_Source material_.
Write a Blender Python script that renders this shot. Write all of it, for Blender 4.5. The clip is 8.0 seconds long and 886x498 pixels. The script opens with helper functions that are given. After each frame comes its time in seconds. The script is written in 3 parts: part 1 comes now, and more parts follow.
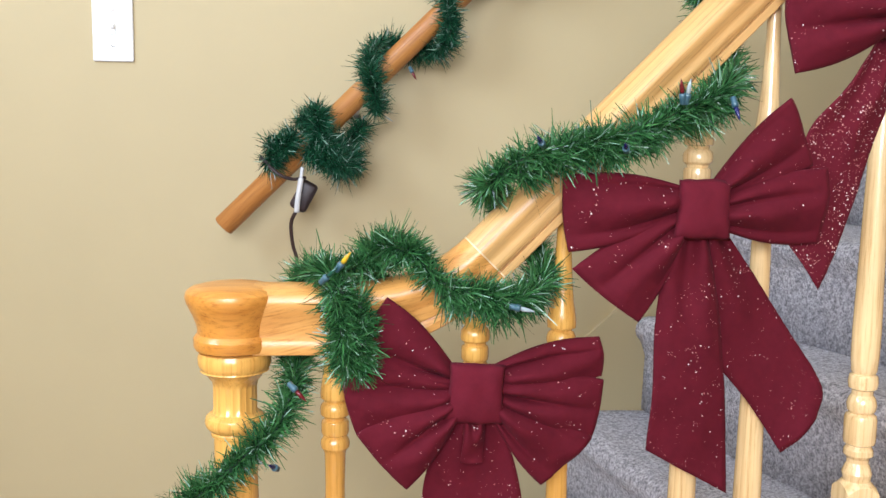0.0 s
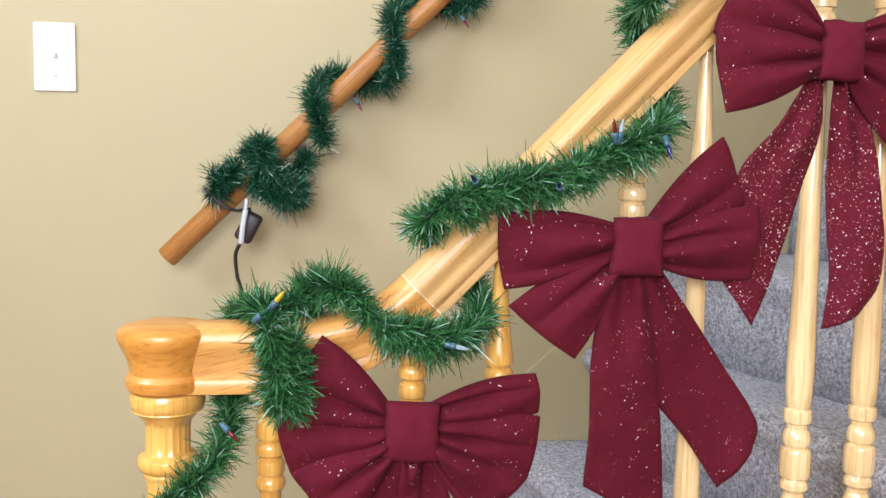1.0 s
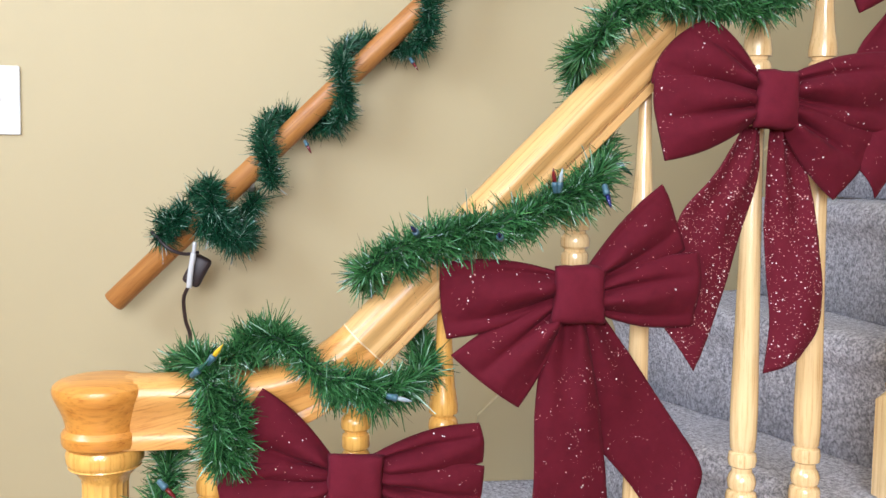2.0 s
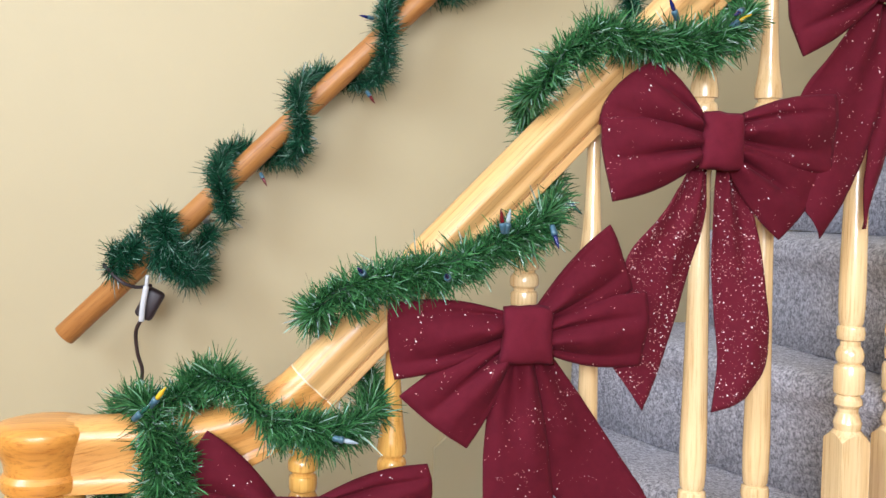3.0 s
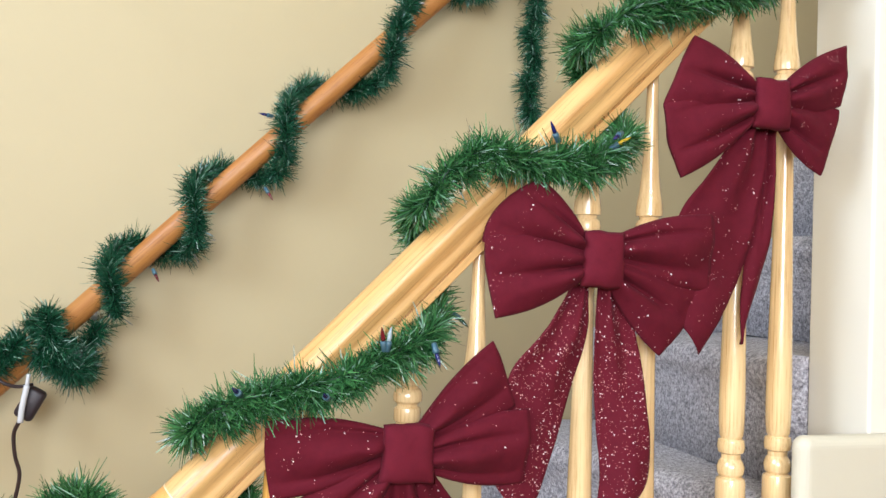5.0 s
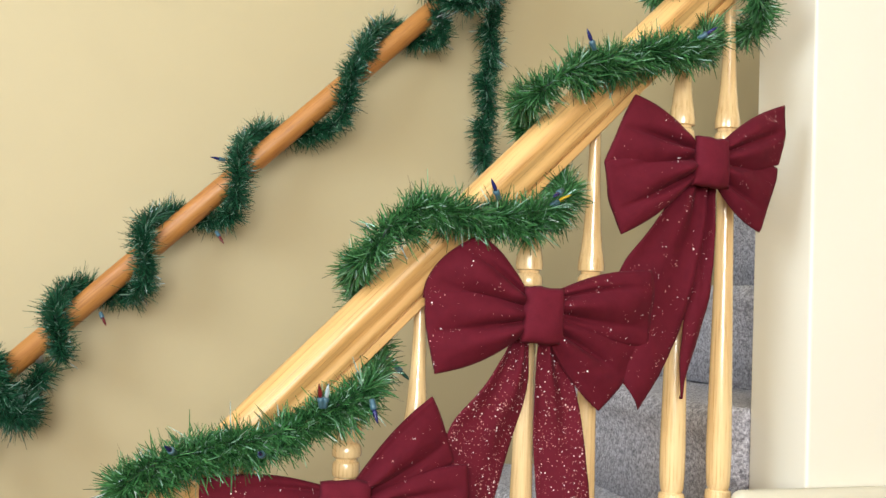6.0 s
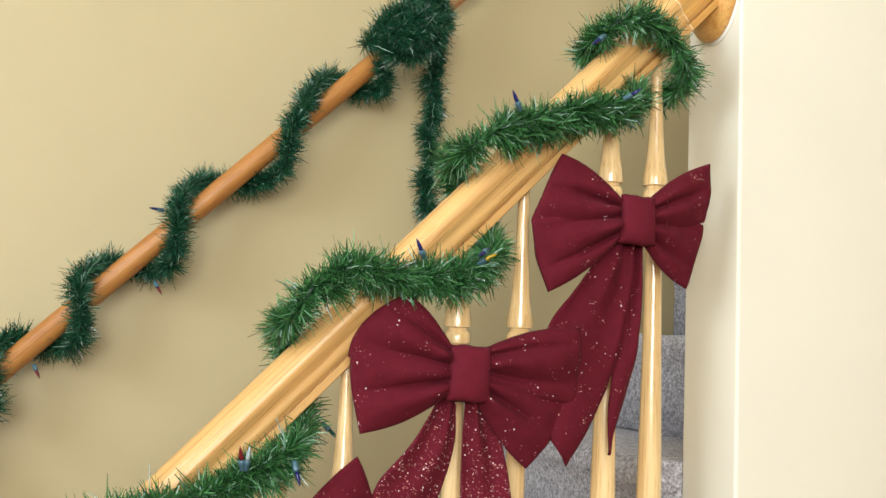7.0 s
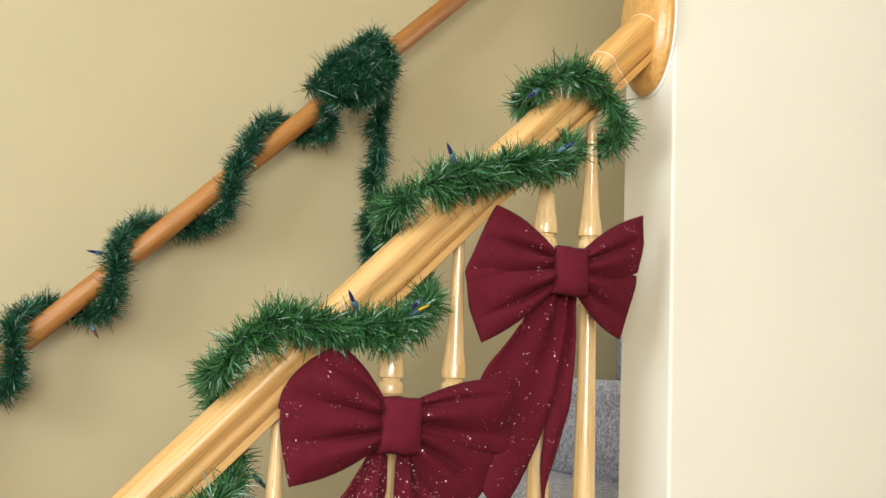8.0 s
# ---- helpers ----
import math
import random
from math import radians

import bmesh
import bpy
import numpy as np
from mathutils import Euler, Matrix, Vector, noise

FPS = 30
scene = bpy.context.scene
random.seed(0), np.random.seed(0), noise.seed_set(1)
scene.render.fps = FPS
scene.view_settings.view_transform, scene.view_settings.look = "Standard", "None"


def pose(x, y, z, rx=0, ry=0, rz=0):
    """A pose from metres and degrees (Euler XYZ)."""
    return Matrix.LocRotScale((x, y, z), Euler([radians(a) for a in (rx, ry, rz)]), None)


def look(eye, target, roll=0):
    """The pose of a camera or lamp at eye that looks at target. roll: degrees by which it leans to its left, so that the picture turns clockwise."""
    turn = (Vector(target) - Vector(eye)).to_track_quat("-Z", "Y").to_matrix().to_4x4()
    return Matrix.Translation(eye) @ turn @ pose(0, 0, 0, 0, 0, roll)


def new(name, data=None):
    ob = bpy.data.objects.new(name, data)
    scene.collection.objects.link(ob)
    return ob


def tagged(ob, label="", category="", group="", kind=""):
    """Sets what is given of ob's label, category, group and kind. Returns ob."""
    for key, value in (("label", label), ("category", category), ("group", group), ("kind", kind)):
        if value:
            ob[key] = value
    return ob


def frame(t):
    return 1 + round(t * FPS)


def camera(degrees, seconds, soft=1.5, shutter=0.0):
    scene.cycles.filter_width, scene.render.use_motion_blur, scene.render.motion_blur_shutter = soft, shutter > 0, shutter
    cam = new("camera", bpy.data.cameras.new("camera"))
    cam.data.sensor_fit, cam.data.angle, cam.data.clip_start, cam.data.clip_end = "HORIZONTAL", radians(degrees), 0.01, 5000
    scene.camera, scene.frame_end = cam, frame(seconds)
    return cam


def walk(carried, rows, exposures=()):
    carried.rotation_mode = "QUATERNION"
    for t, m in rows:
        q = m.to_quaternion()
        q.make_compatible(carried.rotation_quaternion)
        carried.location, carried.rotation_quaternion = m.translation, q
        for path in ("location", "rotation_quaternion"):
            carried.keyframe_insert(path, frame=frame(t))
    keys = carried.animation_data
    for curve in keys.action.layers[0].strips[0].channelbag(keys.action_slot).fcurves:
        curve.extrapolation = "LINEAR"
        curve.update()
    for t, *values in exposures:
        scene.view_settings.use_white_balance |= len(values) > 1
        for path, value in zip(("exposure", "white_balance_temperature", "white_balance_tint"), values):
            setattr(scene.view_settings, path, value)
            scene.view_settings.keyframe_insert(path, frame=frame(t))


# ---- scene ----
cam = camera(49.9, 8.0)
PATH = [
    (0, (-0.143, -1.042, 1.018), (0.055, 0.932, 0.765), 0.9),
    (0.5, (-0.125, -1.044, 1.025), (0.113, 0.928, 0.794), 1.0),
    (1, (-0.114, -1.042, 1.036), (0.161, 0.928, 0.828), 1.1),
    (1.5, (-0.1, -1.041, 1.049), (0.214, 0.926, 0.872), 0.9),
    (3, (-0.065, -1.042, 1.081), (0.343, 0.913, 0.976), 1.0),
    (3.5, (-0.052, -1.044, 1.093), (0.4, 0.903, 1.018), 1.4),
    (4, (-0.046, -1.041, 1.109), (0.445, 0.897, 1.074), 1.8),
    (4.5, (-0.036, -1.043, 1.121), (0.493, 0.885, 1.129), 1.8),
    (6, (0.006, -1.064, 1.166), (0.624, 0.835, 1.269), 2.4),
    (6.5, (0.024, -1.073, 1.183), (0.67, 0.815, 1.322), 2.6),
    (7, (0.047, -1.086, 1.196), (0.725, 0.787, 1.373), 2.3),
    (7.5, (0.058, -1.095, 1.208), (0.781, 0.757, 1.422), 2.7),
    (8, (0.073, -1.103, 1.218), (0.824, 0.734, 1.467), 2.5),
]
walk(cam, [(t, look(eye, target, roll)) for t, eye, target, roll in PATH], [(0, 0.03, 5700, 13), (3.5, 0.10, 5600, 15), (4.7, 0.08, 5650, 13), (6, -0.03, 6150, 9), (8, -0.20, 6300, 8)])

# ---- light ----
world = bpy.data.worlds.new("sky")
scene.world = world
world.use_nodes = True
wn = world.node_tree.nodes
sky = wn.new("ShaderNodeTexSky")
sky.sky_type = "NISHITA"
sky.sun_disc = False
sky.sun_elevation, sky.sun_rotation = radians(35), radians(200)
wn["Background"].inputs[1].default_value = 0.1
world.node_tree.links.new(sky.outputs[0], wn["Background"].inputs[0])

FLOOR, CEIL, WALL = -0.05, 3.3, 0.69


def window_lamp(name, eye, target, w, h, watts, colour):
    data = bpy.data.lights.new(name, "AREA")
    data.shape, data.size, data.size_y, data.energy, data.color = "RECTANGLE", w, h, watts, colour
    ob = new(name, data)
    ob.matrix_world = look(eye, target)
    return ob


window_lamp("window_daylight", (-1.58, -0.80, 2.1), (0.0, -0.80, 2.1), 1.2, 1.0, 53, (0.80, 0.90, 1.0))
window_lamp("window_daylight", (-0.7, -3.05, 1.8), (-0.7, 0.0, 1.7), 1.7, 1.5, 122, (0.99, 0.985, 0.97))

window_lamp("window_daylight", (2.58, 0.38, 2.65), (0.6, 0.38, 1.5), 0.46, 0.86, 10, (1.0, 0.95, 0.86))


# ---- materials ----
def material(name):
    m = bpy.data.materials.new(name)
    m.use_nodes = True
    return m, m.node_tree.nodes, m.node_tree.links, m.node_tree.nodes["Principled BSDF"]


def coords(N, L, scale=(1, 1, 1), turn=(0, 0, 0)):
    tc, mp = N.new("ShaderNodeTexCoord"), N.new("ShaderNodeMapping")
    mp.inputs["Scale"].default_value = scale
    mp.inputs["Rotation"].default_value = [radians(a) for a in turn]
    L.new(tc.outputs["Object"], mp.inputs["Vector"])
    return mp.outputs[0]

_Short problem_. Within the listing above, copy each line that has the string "seconds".

_Correct output_.
Write a Blender Python script that renders this shot. Write all of it, for Blender 4.5. The clip is 8.0 seconds long and 886x498 pixels. The script opens with helper functions that are given. After each frame comes its time in seconds. The script is written in 3 parts: part 1 comes now, and more parts follow.
def camera(degrees, seconds, soft=1.5, shutter=0.0):
    scene.camera, scene.frame_end = cam, frame(seconds)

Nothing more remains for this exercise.